February 2, 1871
Some of the best insights into the history of families and communities in this province can be garnered from the pages of the hundreds of diaries that have been deposited into archives in the province. In the diaries of Edward Morris, Mr. Morris observed on February 2, 1871.
“Fine morning, light frost, wind from the north, north west. Streets frozen again but no cold such as we have had. The day fine enough but the walking very rough. Attended at the Cathedral in the morning at the ceremonies of Candlemas Day ….”
February 2 is “Candlemas” Day.
The ceremony of Candlemas Day, a ritual celebrated throughout the Christian world that Mr. Morris observed was the blessing of the annual supply of the Church’s candles. Beeswax candles were blessed by being sprinkled with holy water and having incense swung around them, and then the candles distributed to everyone in the church. Then there was a procession in which people carried lighted candles while the choir sang. The procession represents the entry of Jesus as light of the world into the temple.
In Newfoundland there is an established tradition that on this day a blessed candle would be lit and the mother of the household would bless the children in the home with the candle. The wax was allowed to drip on the head (hat) and shoulders and on the shoes of the children.
Every fishing boat would also have a blessed candle. These candles would be taken out and lit during a gale or storm.
WINTER IS HALF OVER
This day also used to have great significance on the calendar, because the date lies half way between the winter solstice and the spring equinox, so it marks the day upon which winter is half over! As Candlemas traditions evolved, many people embraced the legend that if the sun shone on the second day of February, an animal would see its shadow and there would be at least six more weeks of winter.
You may know the rhyme:
If Candlemas day be sunny and bright,Winter again will show its might. If Candlemas day be cloudy and grey, Winter soon will pass away. (Fox version)
If Candlemas day be fair and bright, Winter will have another flight. If Candlemas day be shower and rain, Winter is gone and will not come again. (Traditional)
In Branch, St. Mary’s Bay an expression that is particular to Candlemas Day was the expression:
Half your prog and half your hay,
Eat your supper by the light of the day.
The expression calls on families, now that we are half way through winter, to take stock of their (prog) food supplies in their root cellars and feed for the animals (hay). Just to insure that there is enough to get you through the winter.
It is amusing that our issues back on February 2, 1871 are much the same. Morris when writing in his diary about Candlemas – he also wrote: “The day fine enough but the walking very rough.”
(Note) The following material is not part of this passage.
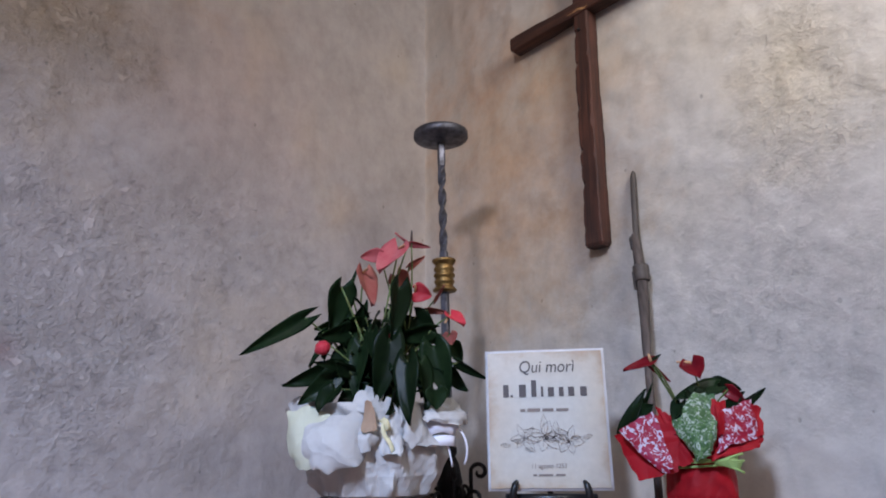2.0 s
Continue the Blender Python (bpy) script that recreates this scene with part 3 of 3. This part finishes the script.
def sheet(corners, bulge, crumple, seed, ragged=0.006, rounded=0.12):
    """A sheet of wrapping paper spanned by four corners (low left, low right, top right, top left), bulging to -y, with sharp folds."""
    a, b, c, d = [Vector(p) for p in corners]
    own = random.Random(int(seed * 100))
    folds = []
    for _ in range(7):
        t = own.uniform(0, math.pi)
        folds.append((own.uniform(0.15, 0.85), own.uniform(0.15, 0.85), math.cos(t), math.sin(t), own.uniform(0.5, 1.0) * (1 if own.random() < 0.6 else -1)))
    bm, rows, k = bmesh.new(), [], 30
    for j in range(k + 1):
        row = []
        for i in range(k + 1):
            u, v = i / k, j / k
            e, f = 2 * u - 1, 2 * v - 1
            pull = 1 - rounded * (e * f) ** 2
            u, v = 0.5 + e * pull / 2, 0.5 + f * pull / 2
            p = a * (1 - u) * (1 - v) + b * u * (1 - v) + c * u * v + d * (1 - u) * v
            q = Vector((u * 2.3 + seed, v * 2.3, seed * 1.7))
            crease = sum(h * (abs((u - x) * nx + (v - y) * ny) - 0.25) for x, y, nx, ny, h in folds)
            p = p + Vector((0, -1, 0.15)) * (bulge * (math.sin(math.pi * u) ** 0.7) * math.sin(math.pi * min(1, 0.25 + 0.75 * v)) + 1.5 * crumple * crease + 0.25 * crumple * noise.noise(q * 1.6))
            edge = max(abs(e), abs(f)) ** 5
            p = p + ragged * edge * Vector((noise.noise(q * 1.6), 0, noise.noise(q * 1.7 + Vector((5, 0, 0)))))
            row.append(bm.verts.new(p))
        rows.append(row)
    for r0, r1 in zip(rows, rows[1:]):
        for i in range(k):
            bm.faces.new((r0[i], r0[i + 1], r1[i + 1], r1[i]))
    thicken(bm, 0.0006)
    return bm


def wrapped_pot(profile, pleat, seed, sides=150):
    """Paper gathered round a pot, from (radius, z) pairs, with sharp ridges where it is creased; open at the top."""
    bm, rings, fine = bmesh.new(), [], []
    own = random.Random(int(seed * 10))
    ridges = []
    for _ in range(110):
        t = own.gauss(math.pi / 2, 0.55)
        ridges.append((own.uniform(0, 2 * math.pi), own.uniform(profile[0][1], profile[-1][1]), math.sin(t), -math.cos(t), own.uniform(0.012, 0.04), own.uniform(0.3, 1.0) * (1 if own.random() < 0.6 else -1), own.uniform(0.03, 0.09)))
    for (r0, z0), (r1, z1) in zip(profile, profile[1:]):
        for i in range(8):
            fine.append((r0 + (r1 - r0) * i / 8, z0 + (z1 - z0) * i / 8))
    fine.append(profile[-1])
    for j, (r, z) in enumerate(fine):
        ring = []
        for k in range(sides):
            a = 2 * math.pi * k / sides
            w = r
            for a0, z0, nx, nz, wide, h, run in ridges:
                s = ((a - a0 + math.pi) % (2 * math.pi) - math.pi) * r
                across, along = s * nx + (z - z0) * nz, -s * nz + (z - z0) * nx
                if abs(across) < wide and abs(along) < run:
                    w += pleat * h * (1 - abs(across) / wide) * (1 - abs(along) / run)
            ring.append(bm.verts.new((w * math.cos(a), w * math.sin(a), z)))
        rings.append(ring)
    for q, w in zip(rings, rings[1:]):
        for k in range(sides):
            bm.faces.new((q[k], q[(k + 1) % sides], w[(k + 1) % sides], w[k]))
    bm.faces.new(rings[0][::-1])
    thicken(bm, 0.0008)
    return bm


def ribbon(pts, width, thick=0.0006):
    bm, rows = bmesh.new(), []
    pts = [Vector(p) for p in pts]
    for i, p in enumerate(pts):
        d = (pts[min(i + 1, len(pts) - 1)] - pts[max(i - 1, 0)]).normalized()
        s = d.cross(Vector((0.25, -1, 0.1))).normalized() * width / 2
        rows.append((bm.verts.new(p - s), bm.verts.new(p + s)))
    for a, b in zip(rows, rows[1:]):
        bm.faces.new((a[0], a[1], b[1], b[0]))
    thicken(bm, thick)
    return bm


def flower(parent, row, mat, turn, spadix, seed, foot, heart=0.25):
    """A spathe with its spadix, on a stalk."""
    base, tip, w = row[:3], row[3:6], row[6]
    sp = part("spathe", blade(base, tip, w, turn, heart, 0.16, -0.05, 0.55, seed), mat, parent, "", True)
    if spadix is not None:
        b = Vector(base)
        d = Vector(spadix)
        bm = bmesh.new()
        tube(bm, [b, b + d * 0.5, b + d * 0.92, b + d], [0.0032, 0.003, 0.0022, 0.0008], 8)
        part("spadix", bm, DARK_SPADIX if d.z > 0.02 and d.y > -0.004 else SPADIX, sp, "", True)
    stalk(parent, foot, base, 0.0021)
    return sp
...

To this very day people still comment that walking about St. John’s is very rough.
Recommended Archival Collection: Edward Morris Diaries 1851-1887. Edward Morris was a businessman, politician, and office-holder; born in 1813 at Waterford (Republic of Ireland). He moved to St John’s, Newfoundland in 1832. On January 1, 1851 he began to keep a daily diary that he continued until his death on 3 April 1887.